**OBJECTIVE:** Restate the lines word for word, from the first line of the records through the line containing "gathered for one". Leave out the pictures and anything after that line.

**TASK INPUTS:**
* BEGIN *
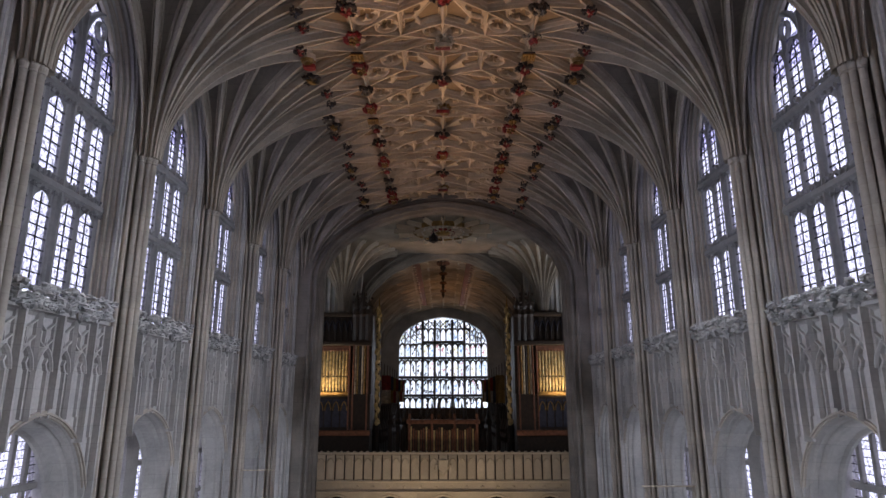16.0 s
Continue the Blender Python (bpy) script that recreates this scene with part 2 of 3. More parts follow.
def fan_point(end, s, sx, su):
    """A point of the fan rib that runs from the pier to the named node."""
    e = node(end, sx, su)
    c = Vector((SHAFT_X * sx, HB * su, 0))
    d = Vector((e.x - c.x, e.y - c.y, 0))
    if end == "T3":
        d = Vector((-0.12 * sx, -HB * su, 0))
    start = c + d.normalized() * SHAFT_R
    reach = max(d.length / HALF, 0.70)
    full = math.sqrt(1 - (1 - reach) ** 1.85)
    p = start.lerp(Vector((e.x, e.y, 0)), s)
    p.z = SPRING + (e.z - SPRING) * math.sqrt(max(0, 1 - (1 - reach * s) ** 1.85)) / full
    return p


FAN_STEPS = [((i / 20) ** 1.7) for i in range(21)]
FAN_PROFILE = [(-0.105, -0.06), (-0.10, 0.05), (-0.075, 0.065), (-0.06, 0.035), (-0.045, 0.08), (-0.032, 0.235), (0.032, 0.235), (0.045, 0.08), (0.06, 0.035), (0.075, 0.065), (0.10, 0.05), (0.105, -0.06)]


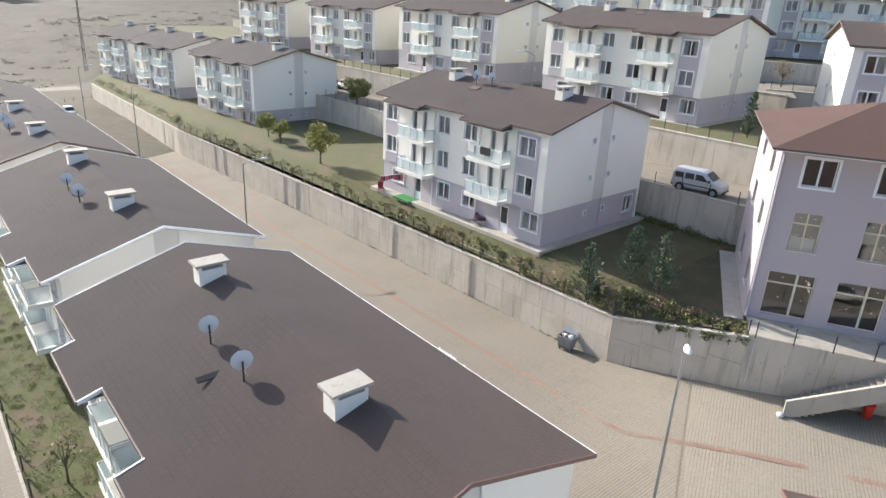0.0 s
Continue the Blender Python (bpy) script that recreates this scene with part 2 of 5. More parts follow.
# ---- mesh tools ----
class Mesh:
    """Faces gathered for one part; flip mirrors x."""

    def __init__(self, flip=False):
        self.v, self.f, self.flip = [], [], flip

    def face(self, *points):
        k = len(self.v)
        pts = [(-p[0], p[1], p[2]) if self.flip else tuple(p) for p in points]
        self.v += pts
        idx = list(range(k, k + len(pts)))
        self.f.append(idx[::-1] if self.flip else idx)
        return self

    def box(self, x0, x1, y0, y1, z0, z1):
        a, b, c, d = (x0, y0), (x1, y0), (x1, y1), (x0, y1)
        for p, q in ((a, b), (b, c), (c, d), (d, a)):
            self.face((*p, z0), (*q, z0), (*q, z1), (*p, z1))
        self.face((*a, z1), (*b, z1), (*c, z1), (*d, z1))
        self.face((*d, z0), (*c, z0), (*b, z0), (*a, z0))
        return self

    def slab(self, poly, z0, z1):
        """An upright prism over a polygon given anticlockwise; z0 and z1 are numbers or functions of x, y."""
        lo = [(x, y, z0(x, y) if callable(z0) else z0) for x, y in poly]
        hi = [(x, y, z1(x, y) if callable(z1) else z1) for x, y in poly]
        n = len(poly)
        for i in range(n):
            j = (i + 1) % n
            self.face(lo[i], lo[j], hi[j], hi[i])
        self.face(*hi)
        self.face(*lo[::-1])
        return self

    def prism(self, poly, way):
        """A polygon pushed along a vector."""
        far = [tuple(Vector(p) + Vector(way)) for p in poly]
        n = len(poly)
        for i in range(n):
            j = (i + 1) % n
            self.face(poly[i], far[i], far[j], poly[j])
        self.face(*poly)
        self.face(*far[::-1])
        return self

    def tube(self, a, b, r0, r1=None, n=8, cap=True):
        a, b = Vector(a), Vector(b)
        r1 = r0 if r1 is None else r1
        q = (b - a).to_track_quat('Z', 'Y')
        ring = [[tuple(c + q @ Vector((r * math.cos(6.28318 * i / n), r * math.sin(6.28318 * i / n), 0))) for i in range(n)] for c, r in ((a, r0), (b, r1))]
        for i in range(n):
            j = (i + 1) % n
            self.face(ring[0][i], ring[0][j], ring[1][j], ring[1][i])
        if cap:
            self.face(*ring[1])
            self.face(*ring[0][::-1])
        return self

    def lathe(self, profile, centre=(0, 0, 0), n=16):
        """Rings of (radius, height) round a vertical axis."""
        cx, cy, cz = centre
        rings = [[(cx + r * math.cos(6.28318 * i / n), cy + r * math.sin(6.28318 * i / n), cz + z) for i in range(n)] for r, z in profile]
        for p, q in zip(rings, rings[1:]):
            for i in range(n):
                j = (i + 1) % n
                self.face(p[i], p[j], q[j], q[i])
        return self

    def wall(self, p, along, out, length, z0, z1, holes=(), thick=0.25):
        """An upright wall with openings (x0, x1, z0, z1) through it. p: its start on the outer face; along, out: unit (x, y)."""
        xs = sorted({0, length, *[h[0] for h in holes], *[h[1] for h in holes]})
        zs = sorted({z0, z1, *[h[2] for h in holes], *[h[3] for h in holes]})
        xs, zs = [x for x in xs if 0 <= x <= length], [z for z in zs if z0 <= z <= z1]

        def at(x, z, d=0.0):
            return (p[0] + along[0] * x - out[0] * d, p[1] + along[1] * x - out[1] * d, z)

        turn = along[0] * out[1] - along[1] * out[0] > 0
        def put(*q):
            self.face(*(q[::-1] if turn else q))
        for a, b in zip(xs, xs[1:]):
            for c, d in zip(zs, zs[1:]):
                mx, mz = (a + b) / 2, (c + d) / 2
                if any(h[0] < mx < h[1] and h[2] < mz < h[3] for h in holes):
                    continue
                put(at(a, c), at(b, c), at(b, d), at(a, d))
                put(at(a, d, thick), at(b, d, thick), at(b, c, thick), at(a, c, thick))
        for a, b, c, d in [*holes]:
            put(at(a, c), at(a, c, thick), at(b, c, thick), at(b, c))
            put(at(a, d), at(b, d), at(b, d, thick), at(a, d, thick))
            put(at(a, c), at(a, d), at(a, d, thick), at(a, c, thick))
            put(at(b, c), at(b, c, thick), at(b, d, thick), at(b, d))
        a, b, c, d = 0, length, z0, z1
        put(at(a, d), at(b, d), at(b, d, thick), at(a, d, thick))
        put(at(a, c, thick), at(b, c, thick), at(b, c), at(a, c))
        put(at(a, c), at(a, d), at(a, d, thick), at(a, c, thick))
        put(at(b, d), at(b, c), at(b, c, thick), at(b, d, thick))
        return self

    def data(self, name, mat, smooth=False):
        me = bpy.data.meshes.new(name)
        me.from_pydata(self.v, [], self.f)
        me.materials.append(mat)
        if smooth:
            bm = bmesh.new()
            bm.from_mesh(me)
            bmesh.ops.remove_doubles(bm, verts=bm.verts, dist=1e-4)
            for f in bm.faces:
                f.smooth = True
            bm.to_mesh(me)
            bm.free()
        me.update()
        return me


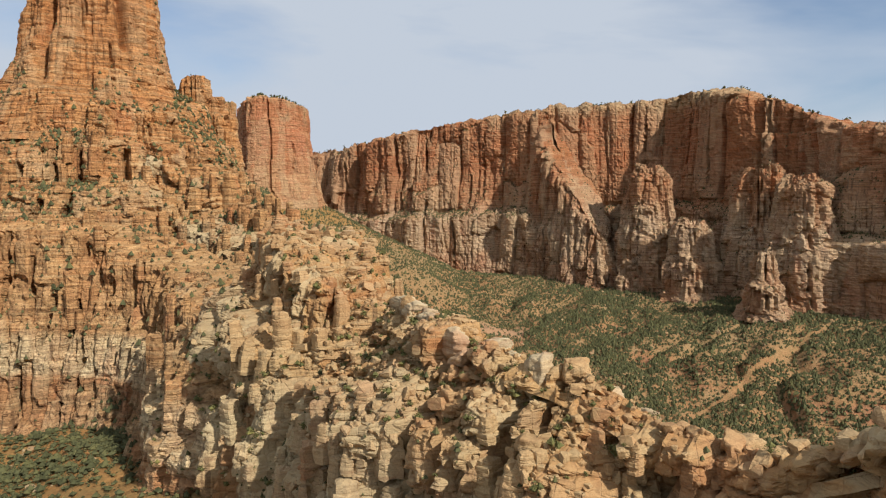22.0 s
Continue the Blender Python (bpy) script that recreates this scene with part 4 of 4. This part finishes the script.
FACE_STACKS = [stack_mesh("pillar", 700 + k, tower_rock, 10, 5) for k in range(10)]
NEAR_STACKS = [stack_mesh("pillar", 730 + k, boulder_rock, 16, 8) for k in range(14)]


def stand(owner, meshes, spots, low, high, tall_low, tall_high, lean=0.10):
    for p in spots:
        w = low + (high - low) * rng.uniform(0, 1) ** 1.6
        h = w * rng.uniform(tall_low, tall_high)
        ob = new("pillar", meshes[rng.integers(len(meshes))])
        ob.parent = owner[0]
        ob.matrix_parent_inverse = Matrix.Translation(-Vector(owner[0].location))
        ob.matrix_basis = Matrix.LocRotScale((p[0], p[1], p[2]), Euler((rng.uniform(-lean, lean), rng.uniform(-lean, lean), rng.uniform(0, 6.3))), (w, w * rng.uniform(0.65, 1.1), h))


patchy = lambda p, seed, size_=14: smooth(0.42, 0.60, vnoise(p[..., 0] / size_, p[..., 1] / size_, p[..., 2] / size_, seed=seed))
stand(SHOULDER, FACE_STACKS, resting(SHOULDER[1], 36, lambda p: ((p[..., 1] < 665) & (p[..., 2] < 50)) * 1.0, 0.12), 3.5, 7, 1.8, 3.6, 0.05)
stand(CLIFF, FACE_STACKS, resting(CLIFF[1], 36, lambda p: ((p[..., 0] > -120) & (p[..., 2] > -75)) * 1.0, 0.12), 3.5, 7, 1.8, 3.6, 0.05)
stand(RIDGE, NEAR_STACKS, resting(RIDGE[1], 60, lambda p: ((p[..., 1] > 240) & (p[..., 1] < 345) & (p[..., 2] > -62) & (p[..., 2] < -33)) * (0.1 + patchy(p, 471)), 0.15), 2.2, 4.6, 0.9, 1.8)
stand(OUTCROP, NEAR_STACKS, resting(OUTCROP[1], 90, lambda p: ((p[..., 2] > -42) & (p[..., 2] < -20) & (p[..., 1] < 432)) * 1.0, 0.03), 3.2, 6.0, 1.7, 2.8, 0.06)
stand(OUTCROP, NEAR_STACKS, resting(OUTCROP[1], 60, lambda p: (p[..., 2] > -14) * 1.0, 0.5), 3.0, 6.0, 0.5, 0.95, 0.15)
rubble("outcrop_rubble", resting(OUTCROP[1], 700, lambda p: (p[..., 2] > -30) * 1.0, 0.5), np.clip(rng.lognormal(0.0, 0.5, 700), 0.5, 2.4), "broken sandstone blocks over the knob")
stand(RIDGE, NEAR_STACKS, resting(RIDGE[1], 80, lambda p: ((p[..., 1] > 240) & (p[..., 1] < 350) & (p[..., 2] > -64) & (p[..., 2] < -42)) * (0.2 + patchy(p, 474)), 0.03), 3.0, 6.0, 1.3, 2.3, 0.09)
stand(RIDGE, NEAR_STACKS, resting(RIDGE[1], 60, lambda p: ((p[..., 1] >= 345) & (p[..., 1] < 470) & (p[..., 2] > -62) & (p[..., 2] < -26)) * (0.1 + patchy(p, 472)), 0.15), 3.0, 6.0, 1.2, 2.4)
stand(RIDGE, NEAR_STACKS, resting(RIDGE[1], 30, lambda p: ((p[..., 1] >= 170) & (p[..., 1] < 235) & (p[..., 2] > -60) & (p[..., 2] < -28)) * (0.1 + patchy(p, 473)), 0.15), 2.0, 4.5, 0.6, 1.0, 0.25)
for x, y, z, w, h in ((76, 305, -41, 3.6, 12), (81, 300, -38, 2.8, 9), (78, 298, -40, 3.0, 10), (70, 329, -46, 3.6, 13), (66, 333, -46, 3.2, 11), (84, 288, -40, 3.6, 13), (87, 281, -40, 3.2, 11), (63, 345, -44, 4.4, 15), (72, 316, -44, 3.4, 11), (94, 262, -42, 4.6, 16), (99, 256, -44, 4.0, 14), (50, 371, -48, 5.2, 19), (56, 362, -48, 4.4, 15)):
    stand(RIDGE, NEAR_STACKS, [(x, y, z)], w, w + 0.01, h / w, h / w + 0.01, 0.07)
TALL = FACE_STACKS
rest = np.concatenate([resting(SHOULDER[1], 60, lambda p: ((p[..., 1] < 690) & (p[..., 2] < 60)) * 1.0, 0.12), resting(CLIFF[1], 70, lambda p: (p[..., 2] > -85) * 1.0, 0.12), resting(RIDGE[1], 160, lambda p: ((p[..., 1] > 470) & (p[..., 2] > -60)) * 1.0, 0.2), resting(MOUNTAIN[1], 50, lambda p: ((p[..., 2] > -60) & (p[..., 2] < 90)) * 1.0, 0.15)])
rubble("rock_pillars", rest, np.clip(rng.lognormal(1.45, 0.35, len(rest)), 2.5, 9), "standing sandstone pillars and blocks on the cliff faces", tower_rock, 2.6, 0.1, 0.06)
scree = np.concatenate([resting(SHOULDER[1], 700, lambda p: (p[..., 1] < 700) * 1.0, 0.5), resting(CLIFF[1], 700, lambda p: (p[..., 0] > -250) * 1.0, 0.5)])
rubble("ledge_rubble", scree, np.clip(rng.lognormal(0.5, 0.45, len(scree)), 0.7, 4), "broken blocks lying on the ledges", tower_rock)
# bushes rooted in the cracks of the cliffs
def rooted(pts, n, keep, seed):
    grown = lambda p: keep(p) * (0.12 + smooth(0.42, 0.66, vnoise(p[..., 0] / 26, p[..., 1] / 26, p[..., 2] / 22, seed=seed)))
    return resting(pts, n, grown, 0.22)


anywhere = lambda p: np.ones(p.shape[:-1])
cliff_green = np.concatenate([rooted(SHOULDER[1], 5600, lambda p: (p[..., 1] < 720) * 1.0, 451), rooted(CLIFF[1], 3200, lambda p: (p[..., 2] > -100) * 1.0, 452),
                              rooted(MOUNTAIN[1], 8500, lambda p: (p[..., 2] > -60) * 1.0, 453), rooted(TOWER[1], 130, anywhere, 454), rooted(RIDGE[1], 2600, lambda p: (p[..., 1] > 240) * 1.0, 455), rooted(OUTCROP[1], 260, anywhere, 458),
                              rooted(CANYON[1], 2600, lambda p: ((p[..., 2] > -20) & (p[..., 2] < 45) & (p[..., 1] < 1400)) * 1.0, 456), resting(CANYON[1], 2600, lambda p: ((p[..., 2] > -25) & (p[..., 2] < 70) & (p[..., 1] < 1300)) * 1.0, 0.6), rooted(CANYON[1], 1200, lambda p: ((p[..., 2] < 120) & (p[..., 1] < 1400)) * 1.0, 457)])
thicket("cliff_scrub", cliff_green, size(cliff_green, 1.4, 4.8) * np.where(cliff_green[:, 1:2] < 420, 0.55, 1.0), SPECKS, juniper_leaf, "dark green bushes rooted in cracks of the cliffs")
* END *
**PROBLEM SOLUTION:**
16.0 s
Continue the Blender Python (bpy) script that recreates this scene with part 2 of 3. More parts follow.
def fan_point(end, s, sx, su):
    """A point of the fan rib that runs from the pier to the named node."""
    e = node(end, sx, su)
    c = Vector((SHAFT_X * sx, HB * su, 0))
    d = Vector((e.x - c.x, e.y - c.y, 0))
    if end == "T3":
        d = Vector((-0.12 * sx, -HB * su, 0))
    start = c + d.normalized() * SHAFT_R
    reach = max(d.length / HALF, 0.70)
    full = math.sqrt(1 - (1 - reach) ** 1.85)
    p = start.lerp(Vector((e.x, e.y, 0)), s)
    p.z = SPRING + (e.z - SPRING) * math.sqrt(max(0, 1 - (1 - reach * s) ** 1.85)) / full
    return p


FAN_STEPS = [((i / 20) ** 1.7) for i in range(21)]
FAN_PROFILE = [(-0.105, -0.06), (-0.10, 0.05), (-0.075, 0.065), (-0.06, 0.035), (-0.045, 0.08), (-0.032, 0.235), (0.032, 0.235), (0.045, 0.08), (0.06, 0.035), (0.075, 0.065), (0.10, 0.05), (0.105, -0.06)]


0.0 s
Continue the Blender Python (bpy) script that recreates this scene with part 2 of 5. More parts follow.
# ---- mesh tools ----
class Mesh:
    """Faces gathered for one part; flip mirrors x."""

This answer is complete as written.